The CPU is the central control unit that manages and coordinates the robot’s functions.

• Processing Power: The CPU must be capable of handling complex computations in real time, including data from sensors, control signals for actuators, and execution of algorithms. High-performance processors and parallel computing are often employed to achieve these requirements.

Integration:

• Coordination: The CPU integrates inputs from sensory systems and software algorithms to produce coordinated outputs. This involves managing tasks such as movement control, decision-making, and interaction with the environment.

3.2. Software and Algorithms

Motion Planning:

• Algorithms: Motion planning algorithms determine the trajectory and movement paths for the robot’s limbs. These algorithms ensure that movements are smooth, efficient, and collision-free.

Artificial Intelligence (AI):

• Learning and Adaptation: AI enables robots to learn from their experiences and adapt to new situations. This includes improving performance through reinforcement learning and adapting behavior based on environmental changes.

4. Communication Systems

4.1. Wireless Communication

Technologies:

Wireless communication systems facilitate interaction with external devices and networks.

• Wi-Fi and Bluetooth: These technologies enable data transfer and communication between the robot and other devices, such as computers and smartphones. Wi-Fi provides high-speed data transfer, while Bluetooth is used for short-range communication.

Networking:

• Integration: Networking capabilities allow the robot to be integrated into broader systems, such as industrial automation networks or smart home environments. This connectivity supports remote monitoring and control.

4.2. User Interface

Touchscreens:

• Interfaces: Touchscreens provide a graphical user interface (GUI) for interacting with the robot. They allow users to configure settings, input commands, and monitor the robot’s status.

Voice Commands:

• Control: Voice command systems enable hands-free operation and interaction. Natural language processing (NLP) allows the robot to understand and execute spoken instructions.

5. Power Supply

5.1. Batteries

Types:

• Lithium-Ion Batteries: Lithium-ion batteries are commonly used in humanoid robots due to their high energy density and long cycle life. They provide the necessary power for extended operation.

Management:

• Efficiency: Power management systems optimize battery usage, balancing performance with energy consumption to extend operational time and reduce the need for frequent recharging.

5.2. Energy Efficiency

Optimization:

• Algorithms: Energy-efficient algorithms manage power consumption by adjusting the robot’s activity levels and operational modes based on current needs. This includes reducing power usage during idle times and optimizing energy for active tasks.

Regenerative Systems:

• Recovery: Some humanoid robots incorporate regenerative braking systems to capture and reuse energy during movements, such as walking or running, further enhancing energy efficiency.
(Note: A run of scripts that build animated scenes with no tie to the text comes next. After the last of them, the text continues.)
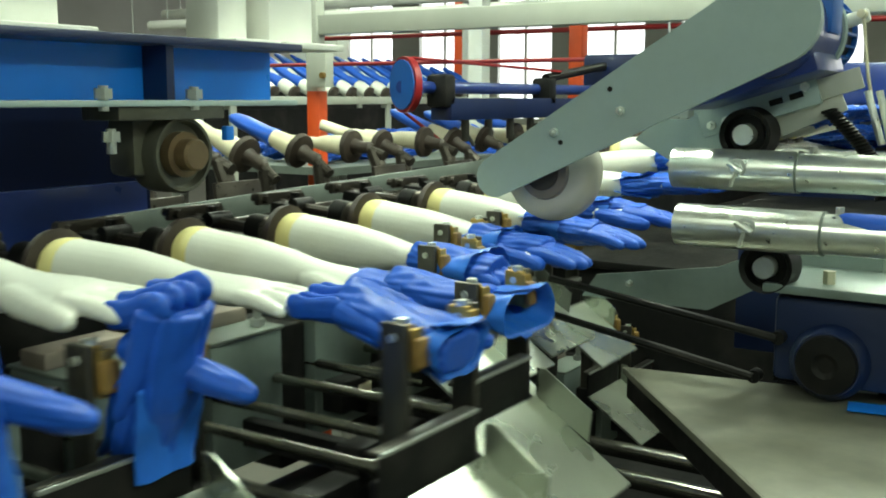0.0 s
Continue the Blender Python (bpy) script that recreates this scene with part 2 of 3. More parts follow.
def former_body(side):
    bm = B()
    prof = ((0.0, 0.031, 0.031), (0.012, 0.031, 0.031), (0.03, 0.0285, 0.0285), (0.07, 0.0275, 0.0275), (0.13, 0.026, 0.026), (0.19, 0.0235, 0.0225), (0.23, 0.0225, 0.019),
            (0.255, 0.024, 0.0165), (0.285, 0.032, 0.0155), (0.315, 0.038, 0.0145), (0.34, 0.0385, 0.012), (0.352, 0.034, 0.009))
    loft(bm, [(x, 0, 0, a * (1.14 if x < 0.02 else 1.34 if x < 0.15 else 1.25 if x < 0.2 else 1.16 if x < 0.26 else 0.98), b * (1.14 if x < 0.02 else 1.34 if x < 0.15 else 1.25 if x < 0.2 else 1.1)) for x, a, b in prof], 24)
    m = Matrix.Translation((0.345, 0, 0))
    for y0, ln, r, sp in FINGERS:
        finger(bm, y0 * side, ln, r, sp * side, 1.06, m)
    thumb = pose(0.262, -0.024 * side, -0.006, 0, 4, -13 * side)
    loft(bm, [(x, 0, 0, r * 0.92, r) for x, r in ((-0.03, 0.013), (0.0, 0.0165), (0.03, 0.0155), (0.06, 0.0135), (0.085, 0.0125), (0.10, 0.0105), (0.11, 0.007), (0.114, 0.002))], 12, thumb)
    return fused("body", bm, CERAMIC, 0.0028)


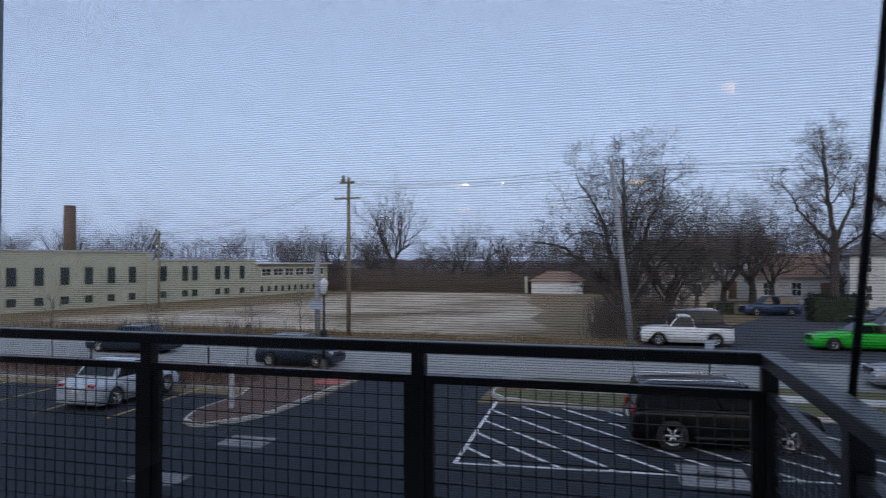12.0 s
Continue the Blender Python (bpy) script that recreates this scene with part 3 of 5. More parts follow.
# ---- small fittings ----
def wall_plate(name, at, facing, label, category, group, kind):
    """A cover plate on a wall, facing along +x, -x or -y: its screwless face carries sockets or rockers."""
    turn = {"+x": 90, "-x": -90, "-y": 0}[facing]
    p = thing(name, at, label, category, group, turn)
    w, h = {"outlet": (0.115, 0.075), "toggle": (0.075, 0.12), "double": (0.118, 0.12)}[kind]
    part("cover_plate", B(-w / 2, w / 2, -0.006, 0.0, -h / 2, h / 2, bevel=0.0025), PLATE, p)
    if kind == "outlet":
        for sx in (-0.026, 0.026):
            s = part("socket", B(sx - 0.017, sx + 0.017, -0.009, -0.004, -0.014, 0.014, bevel=0.003), PLATE, p)
            # raised black bars: the shade of the pin holes as colour
            for dz in (-0.006, 0.006):
                part("slot_shade", B(sx - 0.006, sx + 0.004, -0.0095, -0.0085, dz - 0.0012, dz + 0.0012), BLACK, s)
    elif kind == "toggle":
        part("toggle_surround", B(-0.006, 0.006, -0.0075, -0.004, -0.013, 0.013, bevel=0.001), PLATE, p)
        bm = bmesh.new()
        rod(bm, (0, -0.004, 0.0), (0, -0.021, -0.009), 0.0055, 0.004, 10)
        part("toggle", bm, PLATE, p)
        # loose protective film, creased along both edges
        r = random.Random(4)
        rows, cols = 14, 9
        bm = bmesh.new()
        net = [[bm.verts.new((-w / 2 + w * c / (cols - 1), -0.0085 - 0.006 * r.random() * (1.6 if c in (1, cols - 2) else 0.5) - (0.014 if c == cols // 2 and abs(k - 6) < 2 else 0.0), -h / 2 + h * k / (rows - 1))) for c in range(cols)] for k in range(rows)]
        for k in range(rows - 1):
            for c in range(cols - 1):
                bm.faces.new((net[k][c], net[k][c + 1], net[k + 1][c + 1], net[k + 1][c]))
        part("film", bm, GLASS, p, "crinkled clear protective film")
    else:
        for sx in (-0.024, 0.024):
            part("rocker", B(sx - 0.017, sx + 0.017, -0.011, -0.004, -0.033, 0.033, bevel=0.003), PLATE, p)
        for dz in (-0.048, 0.048):
            part("screw", lathe(bmesh.new(), [(0.0, 0.0015), (0.003, 0.001), (0.0035, 0.0)], (0, -0.006, dz), 10, (0, -1, 0)), PLATE, p)
    return p


wall_plate("outlet", (LEFT, 7.73, 0.46), "+x", "white horizontal duplex outlet on grey wall", "outlet", "wall outlets", "outlet")
wall_plate("outlet", (-3.40, FRONT, 0.47), "-y", "white horizontal duplex outlet on grey wall", "outlet", "wall outlets", "outlet")
wall_plate("outlet", (0.0105, 8.35, 0.47), "-x", "white horizontal duplex outlet on grey wall", "outlet", "wall outlets", "outlet")
wall_plate("outlet", (0.043, 7.02, 0.47), "-x", "white horizontal duplex outlet on grey wall", "outlet", "wall outlets", "outlet")
wall_plate("light_switch", (0.069, 6.02, 1.14), "-x", "white double rocker switch beside the bedroom door", "light switch", "light switches", "double")
wall_plate("light_switch", (0.545, 4.03, 1.19), "-x", "white toggle light switch still wrapped in clear film", "light switch", "light switches", "toggle")

t = thing("thermostat", (0.545, 3.535, 1.193), "white wall thermostat with a lit blue display", "thermostat", turn=-90)
part("back_plate", B(-0.058, 0.058, -0.009, 0.0, -0.046, 0.044, bevel=0.002), PLATE, t)
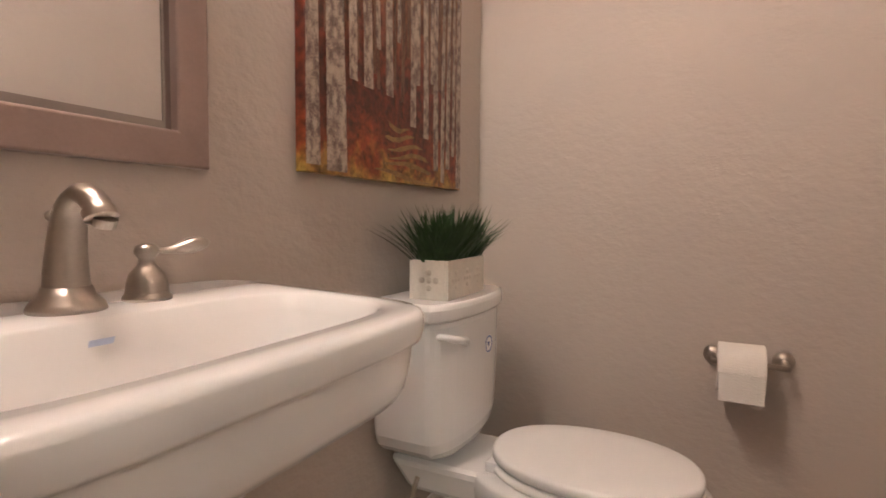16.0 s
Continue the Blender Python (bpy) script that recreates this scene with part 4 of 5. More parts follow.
# ---- powder room ----
M_PORC = mat("white_porcelain", (0.83, 0.82, 0.81), 0.10, var=0.02, scale=3, coat=0.5)
M_SEATP = mat("white_toilet_seat", (0.83, 0.815, 0.80), 0.22, var=0.02, scale=3)
M_GROUT = mat("beige_grout", (0.34, 0.26, 0.19), 0.9, var=0.2, scale=20)
M_TILE = mat("beige_stone_tile", (0.50, 0.36, 0.245), 0.35, var=0.22, scale=4, bump=0.04, bscale=12, rand=0.06)
M_CHROME = mat("chrome", (0.75, 0.75, 0.76), 0.12, metal=1.0)


def casing(y0, y1, z1, parent):
    """Door casing on a wall face at x = 0 that looks along +x: two legs and a head."""
    prof = [(0, 0), (0, 0.012), (0.008, 0.018), (0.016, 0.018), (0.022, 0.012), (0.034, 0.011), (0.050, 0.014), (0.056, 0.020), (0.062, 0.016), (0.068, 0.022), (0.082, 0.024), (0.085, 0.020), (0.085, 0)]
    bm = bmesh.new()
    path = [(y0, 0.0), (y0, z1), (y1, z1), (y1, 0.0)]
    outw = [(-1, 0), (-1, 1), (1, 1), (1, 0)]
    rings = [[bm.verts.new((h, y + oy * d, z + oz * d)) for d, h in prof] for (y, z), (oy, oz) in zip(path, outw)]
    k = len(prof)
    for a, b in zip(rings, rings[1:]):
        for j in range(k):
            bm.faces.new((a[j], a[(j + 1) % k], b[(j + 1) % k], b[j]))
    bm.faces.new(rings[0])
    bm.faces.new(rings[-1][::-1])
    return part("casing", bm, M_TRIM, parent, "white moulded door casing")


def panel_leaf(w, parent, both=True):
    """A two-panel leaf along local x from 0 to -w, thickness towards +y."""
    lf = part("leaf", boxes((-w, 0, 0, 0.035, 0.012, 2.02)), M_TRIM, parent, "white painted two-panel leaf", bevel=0.003)
    for z0, z1 in ((0.22, 0.78), (1.02, 1.90)):
        x0, x1 = -w + 0.115, -0.115
        for y0, y1 in (((-0.004, 0.001), (0.034, 0.039)) if both else ((-0.004, 0.001),)):
            part("panel_moulding", boxes((x0, x1, y0, y1, z0, z0 + 0.03), (x0, x1, y0, y1, z1 - 0.03, z1), (x0, x0 + 0.03, y0, y1, z0 + 0.03, z1 - 0.03), (x1 - 0.03, x1, y0, y1, z0 + 0.03, z1 - 0.03)), M_TRIM, lf, bevel=0.006)
            part("raised_panel", boxes((x0 + 0.06, x1 - 0.06, y0, y1, z0 + 0.06, z1 - 0.06)), M_TRIM, lf, bevel=0.008)
    return lf


KNOB = [(0.030, 0.0), (0.031, 0.003), (0.026, 0.007), (0.016, 0.010), (0.010, 0.014), (0.009, 0.030), (0.016, 0.036), (0.025, 0.044), (0.027, 0.053), (0.023, 0.061), (0.010, 0.066)]
d2 = tagged(new("door_2"), "white two-panel powder room door standing open", "door", "", "structure")
d2.matrix_basis = pose(0.279, -0.855, 0, 0, 0, -0.8)
lf = panel_leaf(0.665, d2)
for y, r in ((0.0, 90), (0.035, -90)):
    part("knob", lathe(KNOB, 28), M_NICKEL, lf, "brushed nickel knob", smooth=True).matrix_basis = pose(-0.600, y, 0.94, r, 0, 0)
for z in (0.25, 0.935, 1.80):
    part("hinge_leaf", boxes((-0.0005, 0.0015, 0.003, 0.032, z - 0.045, z + 0.045)), M_HINGE, lf, "dark nickel hinge leaf")
part("latch", boxes((-0.6665, -0.6645, 0.008, 0.027, 0.91, 0.97)), M_NICKEL, lf)
fr = tagged(new("door_2_frame"), "white moulded frame of the powder room doorway", "door frame", "", "structure")
fr.matrix_basis = pose(DX, 0, 0)
part("jamb", boxes((-0.122, 0.002, -1.572, -1.553, 0, 2.052)), M_TRIM, fr, bevel=0.002)
part("jamb", boxes((-0.122, 0.002, -0.816, -0.797, 0, 2.052)), M_TRIM, fr, bevel=0.002)
part("head", boxes((-0.122, 0.002, -1.553, -0.816, 2.032, 2.052)), M_TRIM, fr, bevel=0.002)
part("stop", boxes((-0.075, -0.036, -1.554, -1.542, 0, 2.03)), M_TRIM, fr, bevel=0.003)
part("stop", boxes((-0.075, -0.036, -0.827, -0.815, 0, 2.03)), M_TRIM, fr, bevel=0.003)
casing(-1.562, -0.806, 2.042, fr)
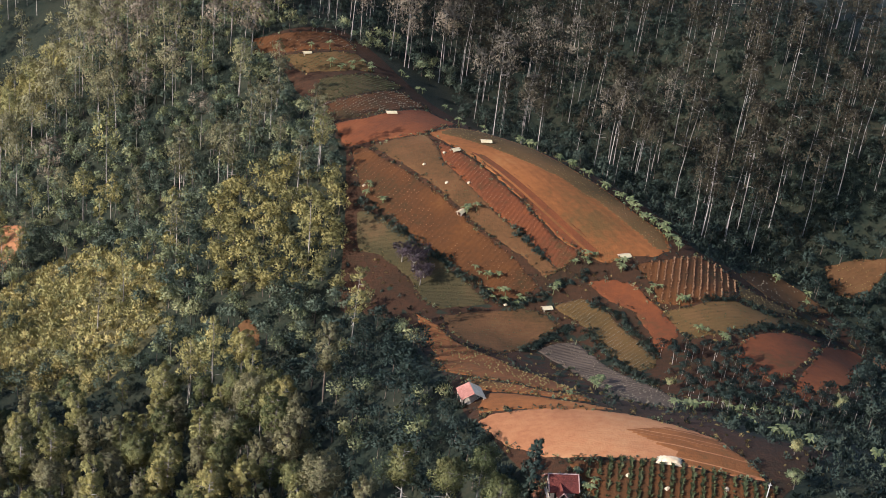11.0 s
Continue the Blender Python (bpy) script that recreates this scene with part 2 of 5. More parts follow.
M["pale_blue"] = material("pale_blue", [(0.22, 0.42, 0.50), (0.36, 0.56, 0.64), (0.50, 0.68, 0.74)], 0.5, 0.3, 1.2, 0.15, 4.0)
M["timber"] = material("timber", [(0.06, 0.04, 0.03), (0.11, 0.075, 0.055), (0.18, 0.13, 0.095)], 0.9, 0.6, 4.0)
M["pale_timber"] = material("pale_timber", [(0.30, 0.25, 0.19), (0.42, 0.36, 0.28), (0.54, 0.47, 0.38)], 0.9, 0.6, 4.0)
M["dark_opening"] = material("dark_opening", [(0.010, 0.010, 0.011), (0.02, 0.019, 0.018)], 0.3, 0.5, 2.0)
M["muddy_water"] = material("muddy_water", [(0.1275, 0.0395, 0.0187), (0.1615, 0.0502, 0.023)], 0.35, 0.05, 0.3)
M["mast_white"] = material("mast_white", [(0.34, 0.32, 0.29), (0.48, 0.45, 0.41), (0.58, 0.55, 0.50)], 0.6, 0.4, 2.5)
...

6. Mobility and Locomotion

6.1. Walking and Running

Bipedal Movement:

• Design: Designing bipedal locomotion involves replicating human gait dynamics, including walking and running. This requires complex algorithms for balance and coordination, as well as precise actuator control.

Gait Algorithms:

• Adaptation: Gait algorithms adjust the robot’s movements to different terrains and conditions, ensuring stability and smooth operation across various surfaces.

6.2. Manipulation

Robotic Hands:

• Design: Robotic hands are equipped with multiple degrees of freedom and tactile sensors to grasp, hold, and manipulate objects. The design mimics human hand functionality, including fine motor skills.

End Effectors:

• Specialized Tools: End effectors are attachments or tools used for specific tasks, such as welding or assembly. These tools enhance the robot’s ability to perform specialized operations.

The development of humanoid robots involves a sophisticated integration of various components and features, each contributing to the robot’s ability to interact with and navigate its environment. From the structural components and sensory systems to control mechanisms and mobility systems, every element plays a crucial role in achieving human-like functionality. As technology continues to advance, humanoid robots are expected to become even more capable, versatile, and integrated into diverse applications, further bridging the gap between machines and humans.